Copy every entry word for word. Skip the pictures.

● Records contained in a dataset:
- - - - -

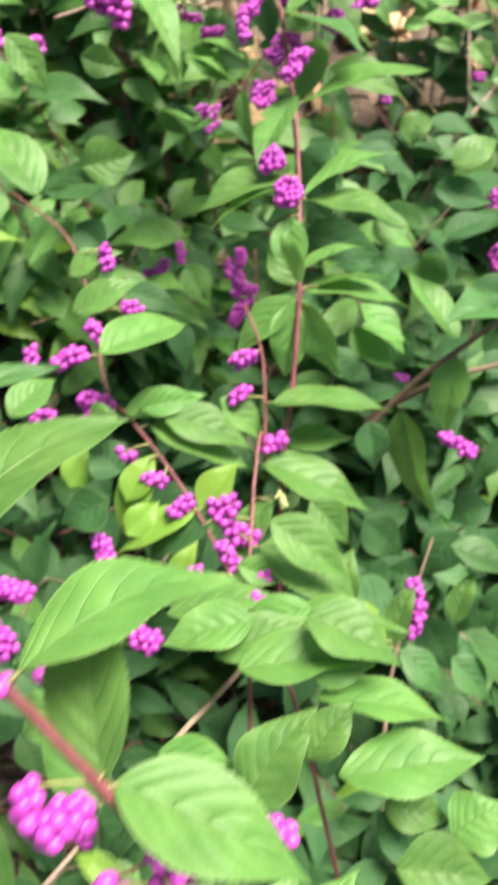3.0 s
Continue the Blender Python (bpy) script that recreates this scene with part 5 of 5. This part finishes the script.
leaf(corner_branch, (0.0479, 0.3926, 0.3365), (0.0622, 0.3597, 0.3084), 0.0234, (0.5100, -0.4198, 0.7508), 0.03, 0.30, "deep")
leaf(corner_branch, (0.0148, 0.3563, 0.3806), (0.0538, 0.3487, 0.3797), 0.0211, (0.0562, 0.1778, 0.9825), 0.05, 0.25, "leaf")
leaf(corner_branch, (0.1036, 0.4517, 0.3371), (0.0798, 0.4713, 0.3448), 0.0197, (0.0651, -0.2950, 0.9533), 0.03, 0.42, "deep")
cluster(corner_branch, [(0.0550, 0.4338, 0.3679), (0.0568, 0.4256, 0.3621)], 0.0027, 0.00210, "berry", True, foot=(0.0468, 0.4528, 0.3591))
cluster(corner_branch, [(0.0971, 0.4337, 0.3605), (0.0924, 0.4239, 0.3527), (0.0996, 0.4170, 0.3484), (0.0977, 0.4100, 0.3430)], 0.0029, 0.00204, "berry", True)
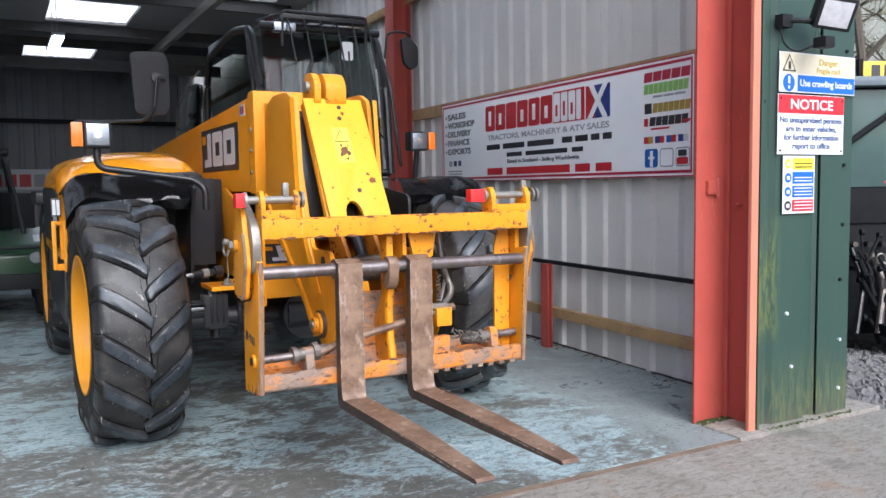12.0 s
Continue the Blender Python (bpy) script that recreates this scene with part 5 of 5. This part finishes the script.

- - - - -

● Reply to the task:
3.0 s
Continue the Blender Python (bpy) script that recreates this scene with part 5 of 5. This part finishes the script.
leaf(corner_branch, (0.0479, 0.3926, 0.3365), (0.0622, 0.3597, 0.3084), 0.0234, (0.5100, -0.4198, 0.7508), 0.03, 0.30, "deep")
leaf(corner_branch, (0.0148, 0.3563, 0.3806), (0.0538, 0.3487, 0.3797), 0.0211, (0.0562, 0.1778, 0.9825), 0.05, 0.25, "leaf")
leaf(corner_branch, (0.1036, 0.4517, 0.3371), (0.0798, 0.4713, 0.3448), 0.0197, (0.0651, -0.2950, 0.9533), 0.03, 0.42, "deep")
cluster(corner_branch, [(0.0550, 0.4338, 0.3679), (0.0568, 0.4256, 0.3621)], 0.0027, 0.00210, "berry", True, foot=(0.0468, 0.4528, 0.3591))
cluster(corner_branch, [(0.0971, 0.4337, 0.3605), (0.0924, 0.4239, 0.3527), (0.0996, 0.4170, 0.3484), (0.0977, 0.4100, 0.3430)], 0.0029, 0.00204, "berry", True)
12.0 s
Continue the Blender Python (bpy) script that recreates this scene with part 5 of 5. This part finishes the script.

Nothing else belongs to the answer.